> [Given problem] Transcribe the listing that follows in full, omitting pictures.

> [Data lines]
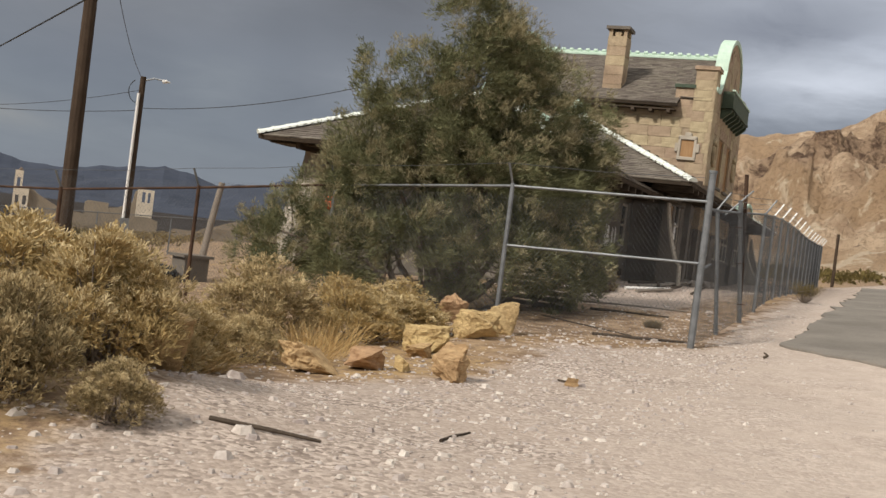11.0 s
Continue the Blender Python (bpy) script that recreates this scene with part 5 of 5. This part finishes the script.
OCHRE = [(17.93, 35.0, 0.72, 0.33), (18.52, 35.28, 0.48, 0.25), (18.87, 35.13, 0.22, 0.16), (19.86, 37.09, 0.66, 0.34), (19.6, 36.6, 0.36, 0.22), (19.13, 34.5, 0.44, 0.40), (21.1, 39.35, 0.62, 0.58), (21.05, 38.35, 0.66, 0.44), (21.75, 39.0, 0.60, 0.58), (16.2, 32.7, 0.56, 0.42), (15.85, 32.75, 0.3, 0.28), (20.43, 34.46, 0.19, 0.1), (20.2, 37.5, 0.3, 0.2)]
for i, (x, y, w, h) in enumerate(OCHRE):
    rock("boulder", x, y, w * 1.12, h * 1.1, 50 + i, M_ROCK, "angular ochre boulder edging the gravel", "ochre boulders", i * 47)
BROWN = [(0.78, 14.72, 0.62, 0.4), (-0.5, 12.7, 0.7, 0.4), (-0.1, 11.2, 0.6, 0.35), (0.3, 11.5, 0.35, 0.3), (1.0, 16.0, 0.55, 0.33), (2.1, 10.9, 0.25, 0.14), (2.5, 14.5, 0.25, 0.15), (-0.9, 11.9, 0.45, 0.3), (0.9, 13.2, 0.4, 0.2), (0.2, 12.3, 0.4, 0.25), (-1.6, 12.6, 0.5, 0.3), (9.45, 23.5, 0.18, 0.13), (9.0, 23.7, 0.1, 0.07), (-3.05, 7.75, 0.26, 0.28), (11.3, 25.7, 0.12, 0.08)]
rk = random.Random(6)
for i in range(46):
    BROWN.append((rk.uniform(-3.2, 3.4), rk.uniform(9.5, 18.5), rk.uniform(0.12, 0.34), rk.uniform(0.08, 0.2)))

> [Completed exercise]
11.0 s
Continue the Blender Python (bpy) script that recreates this scene with part 5 of 5. This part finishes the script.
OCHRE = [(17.93, 35.0, 0.72, 0.33), (18.52, 35.28, 0.48, 0.25), (18.87, 35.13, 0.22, 0.16), (19.86, 37.09, 0.66, 0.34), (19.6, 36.6, 0.36, 0.22), (19.13, 34.5, 0.44, 0.40), (21.1, 39.35, 0.62, 0.58), (21.05, 38.35, 0.66, 0.44), (21.75, 39.0, 0.60, 0.58), (16.2, 32.7, 0.56, 0.42), (15.85, 32.75, 0.3, 0.28), (20.43, 34.46, 0.19, 0.1), (20.2, 37.5, 0.3, 0.2)]
for i, (x, y, w, h) in enumerate(OCHRE):
    rock("boulder", x, y, w * 1.12, h * 1.1, 50 + i, M_ROCK, "angular ochre boulder edging the gravel", "ochre boulders", i * 47)
BROWN = [(0.78, 14.72, 0.62, 0.4), (-0.5, 12.7, 0.7, 0.4), (-0.1, 11.2, 0.6, 0.35), (0.3, 11.5, 0.35, 0.3), (1.0, 16.0, 0.55, 0.33), (2.1, 10.9, 0.25, 0.14), (2.5, 14.5, 0.25, 0.15), (-0.9, 11.9, 0.45, 0.3), (0.9, 13.2, 0.4, 0.2), (0.2, 12.3, 0.4, 0.25), (-1.6, 12.6, 0.5, 0.3), (9.45, 23.5, 0.18, 0.13), (9.0, 23.7, 0.1, 0.07), (-3.05, 7.75, 0.26, 0.28), (11.3, 25.7, 0.12, 0.08)]
rk = random.Random(6)
for i in range(46):
    BROWN.append((rk.uniform(-3.2, 3.4), rk.uniform(9.5, 18.5), rk.uniform(0.12, 0.34), rk.uniform(0.08, 0.2)))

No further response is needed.